The concept of morphing does not have a stable definition, other than it refers to modifications of shapes – multi-purpose or stand-alone – for the purpose of improving the performances of the object to be morphed. The Defense Advanced Research Projects Agency or DARPA attempts to offer a definition for morphing by which researchers can be guided. According to DRAPA (McGowan et al., 2002), a morphing aircraft is one that:

• Changes its state substantially to adapt to changing mission environments;
• Provides superior system capability not possible without reconfiguration;
• Uses a design that integrates innovative combinations of advanced materials, actuators, flow controllers, and mechanisms to achieve the state change.

For most aircrafts, morphing usually applies to wings, high-lift devices such as ailerons and flaps and more rarely for tails (Nir and Abramovich, 2010), (Good, 2004) or helicopter blades (Kota, Hetrick and Osborn Jr, 2006). But morphing is not limited to these devices, it can also be present at engine level, for example in altering the engine outlet nozzle positions and geometry to achieve thrust vectoring as seen on the Harrier, Eurofighter and Joint Strike Fighter or on the rotation of the entire engine as in the V-22 Osprey.

Since the research developed in the present thesis pertains to the aspect of morphing wings and trailing edges, in this chapter only a review of morphing concepts applied to wing and wing components is addressed.

Morphing Wings

Historically, many concepts were developed as the idea of morphing by varying the wing component of an aircraft appeared in the first decades after the Second World War, as the first supersonic aircrafts were developed. An example is the variation in sweep angle for the Messerschmidtt P1101 (on ground) or for the Bell X-5 (in flight) in 1951. Other aircrafts were equipped with morphing wings to increase their performances in either sub- or supersonic flights: e.g. MiG-23 in 1967, Grumman F14 Tomcat in 1970 and the Rockwell B1-B Lancer 1983.

Wing morphing can be classified as function of the type of modification produced and the level of component at which it is produced. There is planform morphing characterised by changes in span, chord or sweep dimensions, out-of-plane morphing such as changes in twist or dihedral angles and airfoil morphing, which refers to the modification of the camber or thickness of the airfoil component of the wing, although there is no consensus on whether camber morphing is airfoil morphing or out-of-plane wing morphing and most authors consider it both.

Planform Wing Morphing 

As mentioned above, in-plane or planform morphing of the wing refers to changes in the structure of the wing that lead to modifications of the span, chord or sweep angle. In a NASA study for a NextGen-type of morphing aircraft, the wing was capable of increasing its root chord dimension and changed its sweep angle value in function of the mission leg proposed: take-off, ascent, cruise, loitering, dash, etc. Practically the wing shape was optimized as function of the behaviour desired for a specific mission leg; e.g if take-off was considered then an increase of the root chord would lead to an increase in the wing’s area which would lead to an increase in the lift force needed for the aircraft to take-off (Skillen and Crossley, 2008).

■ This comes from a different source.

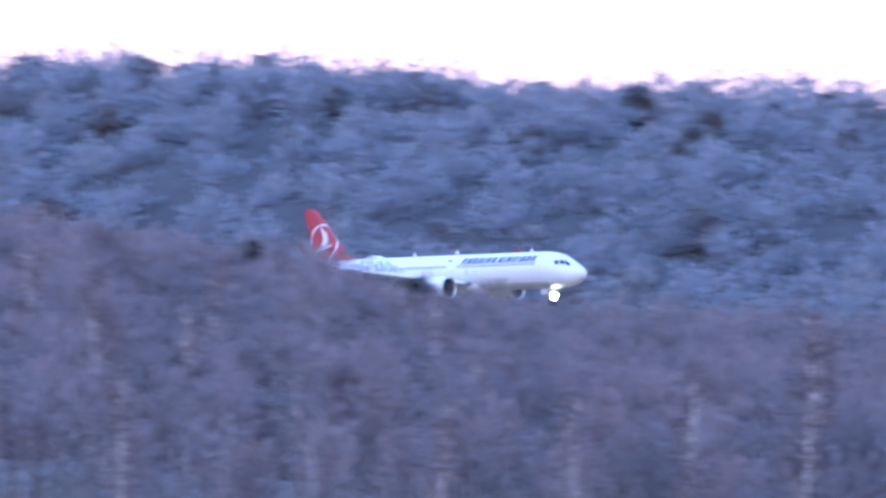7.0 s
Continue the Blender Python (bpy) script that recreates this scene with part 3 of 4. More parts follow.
# ---- trees ----
def spike(verts, faces, a, d, r):
    """A thin three-sided twig from a along d."""
    d = Vector(d)
    u = d.orthogonal().normalized() * r
    w = d.cross(u).normalized() * r
    o = len(verts)
    verts += [a + u, a - u * 0.5 + w * 0.87, a - u * 0.5 - w * 0.87, a + d]
    faces += [(o, o + 1, o + 3), (o + 1, o + 2, o + 3), (o + 2, o, o + 3)]


def limb(verts, faces, pts, r0, r1, n=5):
    o = len(verts)
    for i, p in enumerate(pts):
        d = (pts[min(i + 1, len(pts) - 1)] - pts[max(i - 1, 0)]).normalized()
        u = d.orthogonal().normalized()
        w = d.cross(u)
        r = r0 + (r1 - r0) * i / (len(pts) - 1)
        verts += [p + (u * math.cos(2 * math.pi * j / n) + w * math.sin(2 * math.pi * j / n)) * r for j in range(n)]
    for i in range(len(pts) - 1):
        for j in range(n):
            k = (j + 1) % n
            faces.append((o + i * n + j, o + i * n + k, o + (i + 1) * n + k, o + (i + 1) * n + j))


def rand_dir(rng, up=0.0):
    d = Vector((rng.gauss(0, 1), rng.gauss(0, 1), rng.gauss(0, 1) + up))
    return d.normalized()


def bare_tree(name, label, seed, h, spread, twig_mat, bark_mat, twigs=480, slim=False, low=0.25):
    rng = random.Random(seed)
    root = thing(name, label, "tree")
    tv, tf, cv, cf = [], [], [], []
    lean = Vector((rng.uniform(-0.04, 0.04), rng.uniform(-0.04, 0.04), 1))
    top = 0.92 if slim else 0.72
    trunk = [lean * (h * top * i / 6) + Vector((rng.uniform(-0.12, 0.12), rng.uniform(-0.12, 0.12), 0)) * (i > 0) for i in range(7)]
    limb(tv, tf, trunk, 0.017 * h if not slim else 0.019 * h, 0.05, 7)
    ends = []
    for i in range(16 if slim else 13):
        u = low + (1 - low) * (i + rng.random()) / (16 if slim else 13)
        base = lean * (h * top * u)
        k = rng.uniform(0, 2 * math.pi)
        ln = spread * (1.15 - 0.75 * abs(u - 0.45)) * rng.uniform(0.7, 1.1) * (0.6 if slim else 1)
        out = Vector((math.cos(k), math.sin(k), rng.uniform(0.55, 1.2)))
        pts = [base + out * (ln * j / 3) * 0.8 + Vector((0, 0, 0.06 * j * j)) + rand_dir(rng) * 0.15 * j for j in range(4)]
        limb(tv, tf, pts, 0.075, 0.025, 4)
        for j in range(1, 4):
            for _ in range(2):
                d = (out.normalized() + rand_dir(rng, 0.4) * 0.8).normalized() * ln * rng.uniform(0.25, 0.5)
                ends.append((pts[j], d))
                spike(tv, tf, pts[j], d, 0.035)
    ends.append((trunk[-1], Vector((0, 0, h * (1 - top)))))
    spike(tv, tf, trunk[-1], Vector((0, 0, h * (1 - top) * 0.9)), 0.05)
    for i in range(twigs):
        p, d = rng.choice(ends)
        a = p + d * rng.random() + rand_dir(rng) * 0.25
        t = (d.normalized() * 0.7 + rand_dir(rng, 0.5)).normalized() * rng.uniform(0.5, 1.35)
        spike(cv, cf, a, t, rng.uniform(0.035, 0.11))
    part("trunk", (tv, tf), bark_mat, root)
    part("crown", (cv, cf), twig_mat, root)
    return root


def needle_tuft(verts, faces, rng, c, size, n):
    for _ in range(n):
        d = rand_dir(rng, 0.25)
        spike(verts, faces, c + Vector((d.x * size.x, d.y * size.y, d.z * size.z)) * rng.uniform(0.1, 0.8), Vector((d.x * size.x, d.y * size.y, (d.z + 0.3) * size.z)) * rng.uniform(0.4, 0.75), rng.uniform(0.12, 0.30))


def pine_tree(name, label, seed, h, flat):
    rng = random.Random(seed)
    root = thing(name, label, "tree")
    tv, tf, cv, cf = [], [], [], []
    bend = rng.uniform(-0.6, 0.6)
    trunk = [Vector((bend * (i / 6) ** 2 + rng.uniform(-0.1, 0.1), rng.uniform(-0.1, 0.1), h * 0.95 * i / 6)) for i in range(7)]
    limb(tv, tf, trunk, 0.016 * h, 0.06, 7)
    clumps = rng.randint(19, 24)
    for i in range(clumps):
        u = 0.36 + 0.62 * (i + rng.random()) / clumps
        k = rng.uniform(0, 2 * math.pi)
        reach = (3.4 if flat else 2.7) * (1.0 - 0.8 * max(0, (u - 0.62) / 0.38) ** (2 if flat else 1.2)) * rng.uniform(0.3, 1.0)
        base = trunk[min(6, int(u * 6))].lerp(trunk[min(6, int(u * 6) + 1)], u * 6 % 1)
        c = base + Vector((math.cos(k) * reach, math.sin(k) * reach, rng.uniform(0.0, 0.9)))
        limb(tv, tf, [base - Vector((0, 0, 0.5)), base.lerp(c, 0.5), c], 0.09, 0.03, 4)
        s = rng.uniform(0.8, 1.35)
        needle_tuft(cv, cf, rng, c, Vector((1.55 * s, 1.55 * s, 0.95 * s)), 34)
    part("trunk", (tv, tf), "bark_pine", root)
    part("crown", (cv, cf), "needles", root)
    return root


def spruce_tree(name, label, seed, h):
    rng = random.Random(seed)
    root = thing(name, label, "tree")
    tv, tf, cv, cf = [], [], [], []
    limb(tv, tf, [Vector((0, 0, h * i / 5)) for i in range(6)], 0.2, 0.03, 7)
    for i in range(34):
        u = 0.08 + 0.9 * i / 34
        r = (1 - u) * h * 0.24 + 0.25
        for j in range(7):
            k = 2 * math.pi * (j + rng.random()) / 7
            d = Vector((math.cos(k), math.sin(k), -0.25)) * r * rng.uniform(0.75, 1.1)
            a = Vector((0, 0, u * h))
            limb(tv, tf, [a, a + d * 0.8], 0.04, 0.015, 3)
            for q in range(14):
                p = a + d * rng.uniform(0.2, 1)
                spike(cv, cf, p, (d.normalized() * 0.4 + rand_dir(rng, -0.2) * 0.8) * rng.uniform(0.5, 1.1), rng.uniform(0.1, 0.2))
    part("trunk", (tv, tf), "bark", root)
    part("crown", (cv, cf), "needles_dark", root)
    return root


def place(proto, x, y, scale, rng, used, sink=0.25, wide=1.0):
    m = pose(x, y, height(x, y) - sink, 0, 0, rng.uniform(0, 360))
    if proto not in used:
        used.add(proto)
        proto.matrix_basis = m
        o = proto
    else:
        o = copy_thing(proto, m)
    o.scale = (scale * wide, scale * wide, scale * rng.uniform(0.94, 1.06))
    return o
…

For span length modification two main designs were used: a first design was based on telescopic structures for dramatic changes in span length and the second design was based on scissor like mechanism for the wing box.

A wing was designed that was capable of changing its span with 38% more than its original length by using a telescopic pneumatic actuator made of thin-walled stainless steel cylinder and a carbon steel rod. Wind tunnel tests showed that the change in span length had an important impact on the wing performances by allowing a low drag to be maintained for a range of lift coefficients (Neal et al., 2004).

A reconfigurable wing box was developed using a four-bar mechanism with rigid links and with which the optimal location of a distributed network of actuators within the scissor wing box mechanism was studied (Joo et al., 2006).

A scissor-like mechanism was designed and manufactured to alter the wing’s span and sweep angle. This prototype, when tested, achieved a 55% span change using a spooling screw actuated by a DC motor (Bharti et al., 2007).

For chord changes along the span, an interpenetrating rib mechanism actuated by means of miniature DC motors and lead screws was designed and manufactured by (Reed Jr et al., 2005). Partial rib structures that could slide through a central slotted box and alter the chord wise position of the leading and trailing edges were used. The mechanism design allowed the camber bending due to aerodynamic loads to be supported by the ribs. The smooth operation of the lead and screw mechanism under transversal aerodynamic loads was studied. Other challenges were encountered for maintaining the chord wise bending stiffness. The mechanism had its disadvantages as well, the main being its weight and complexity, for which more optimization research was needed.